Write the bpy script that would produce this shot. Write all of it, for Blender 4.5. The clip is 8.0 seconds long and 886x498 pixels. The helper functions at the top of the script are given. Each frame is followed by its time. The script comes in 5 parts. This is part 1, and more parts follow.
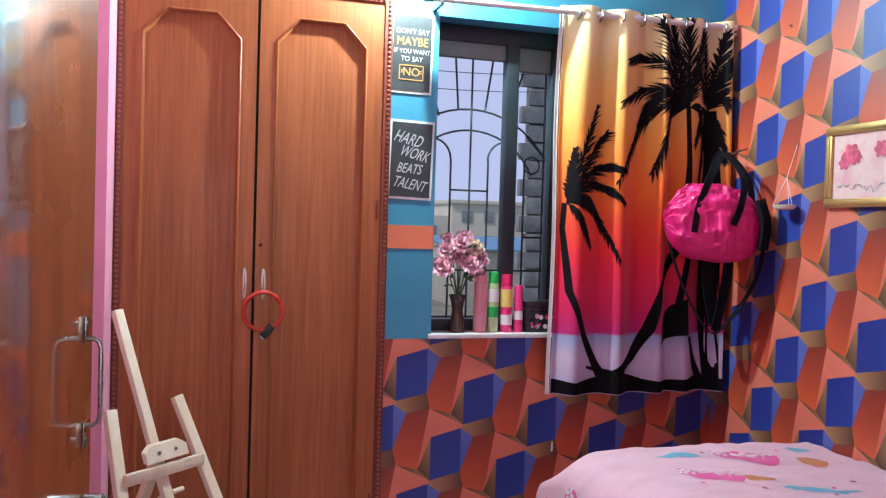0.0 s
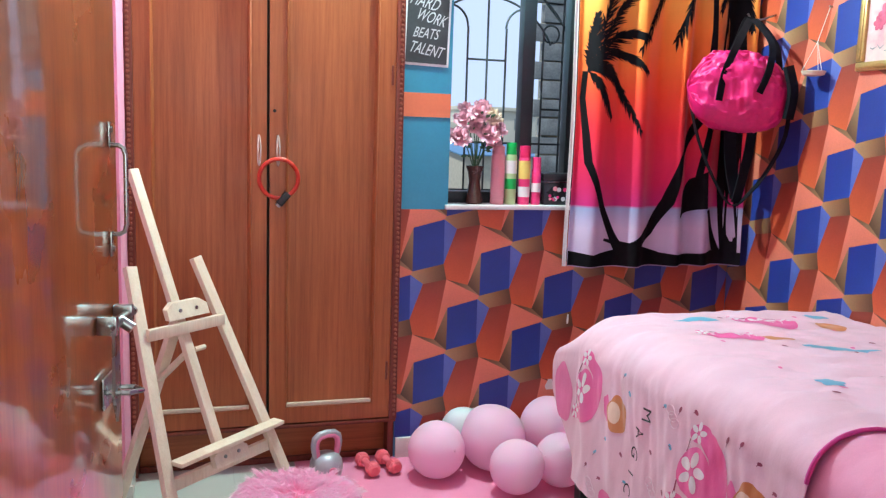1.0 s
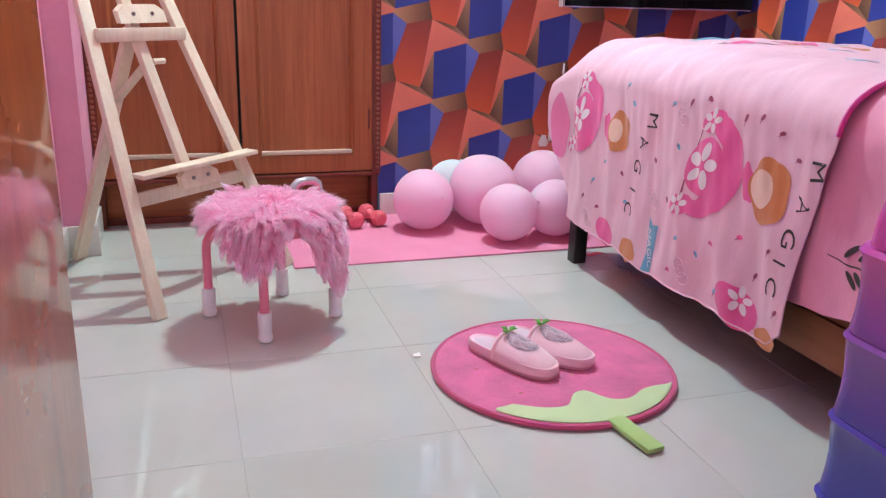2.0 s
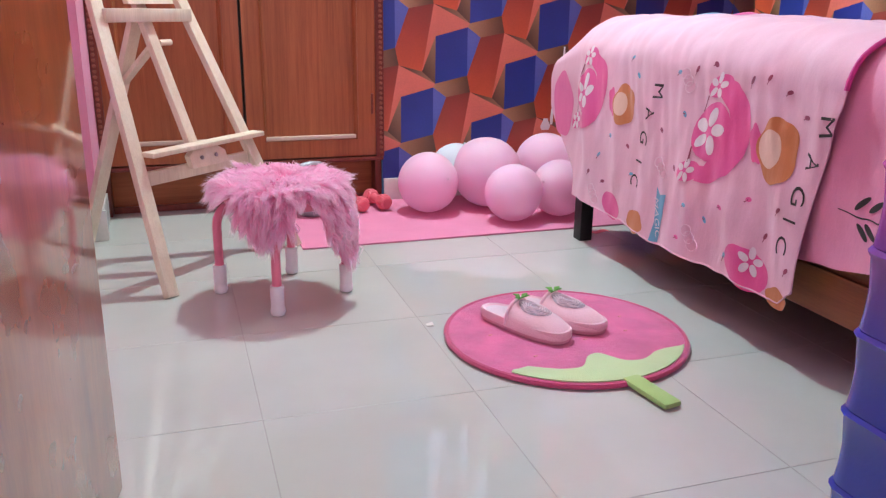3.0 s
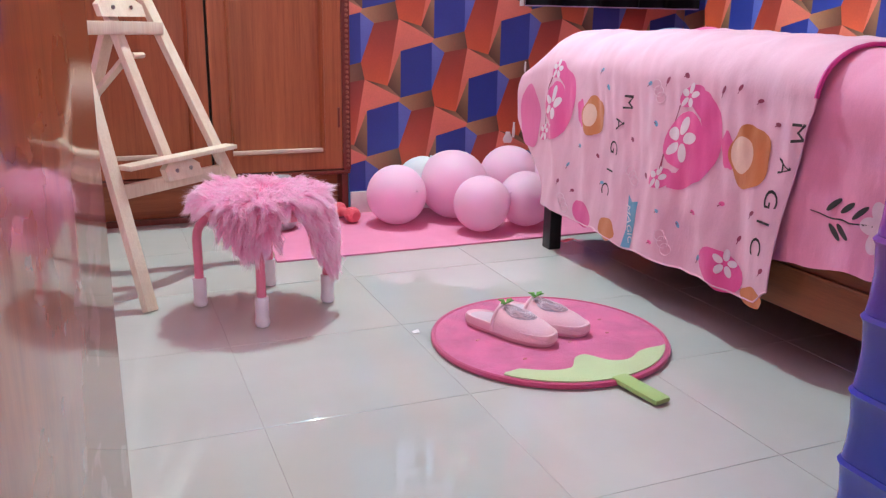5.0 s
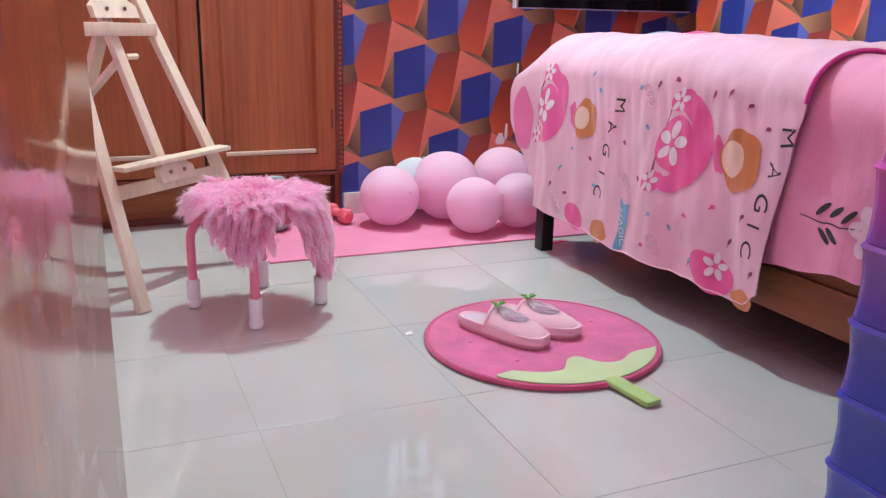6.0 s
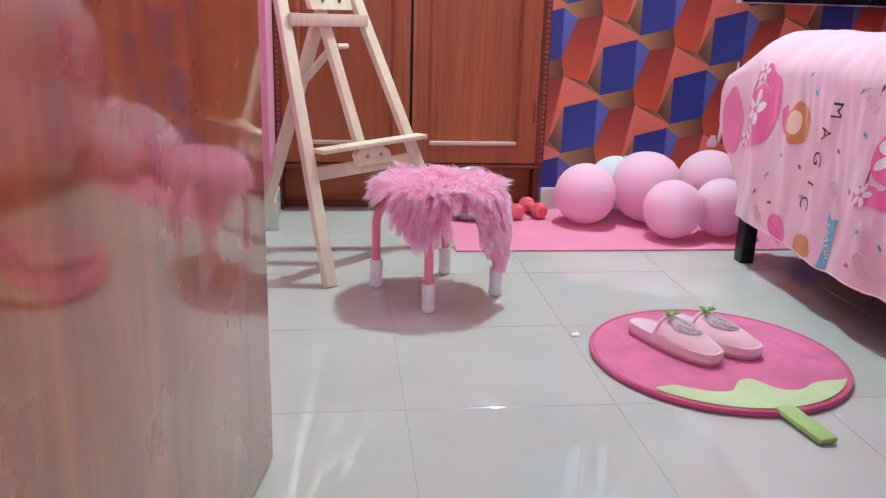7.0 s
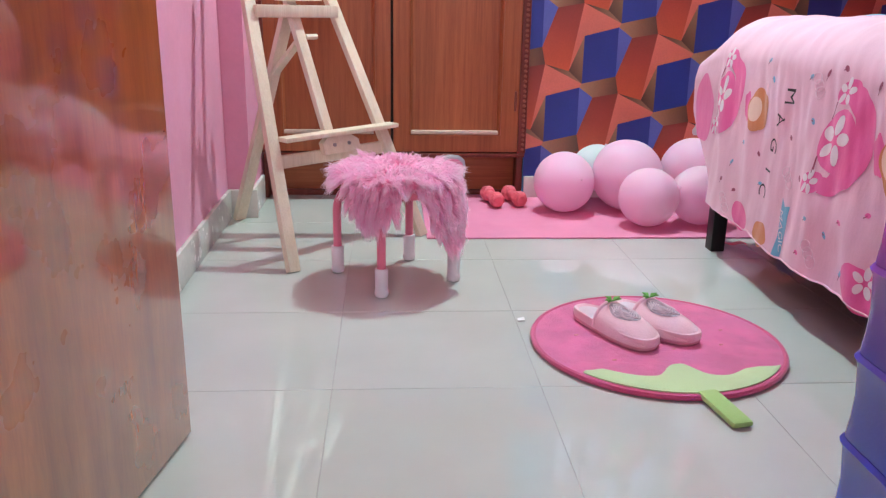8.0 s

-----

_The request:_ Working from the lines above, reproduce the material exactly and exclude its pictures.

_Full output:_
Write the bpy script that would produce this shot. Write all of it, for Blender 4.5. The clip is 8.0 seconds long and 886x498 pixels. The helper functions at the top of the script are given. Each frame is followed by its time. The script comes in 5 parts. This is part 1, and more parts follow.
0.0 s
1.0 s
2.0 s
3.0 s
5.0 s
6.0 s
7.0 s
8.0 s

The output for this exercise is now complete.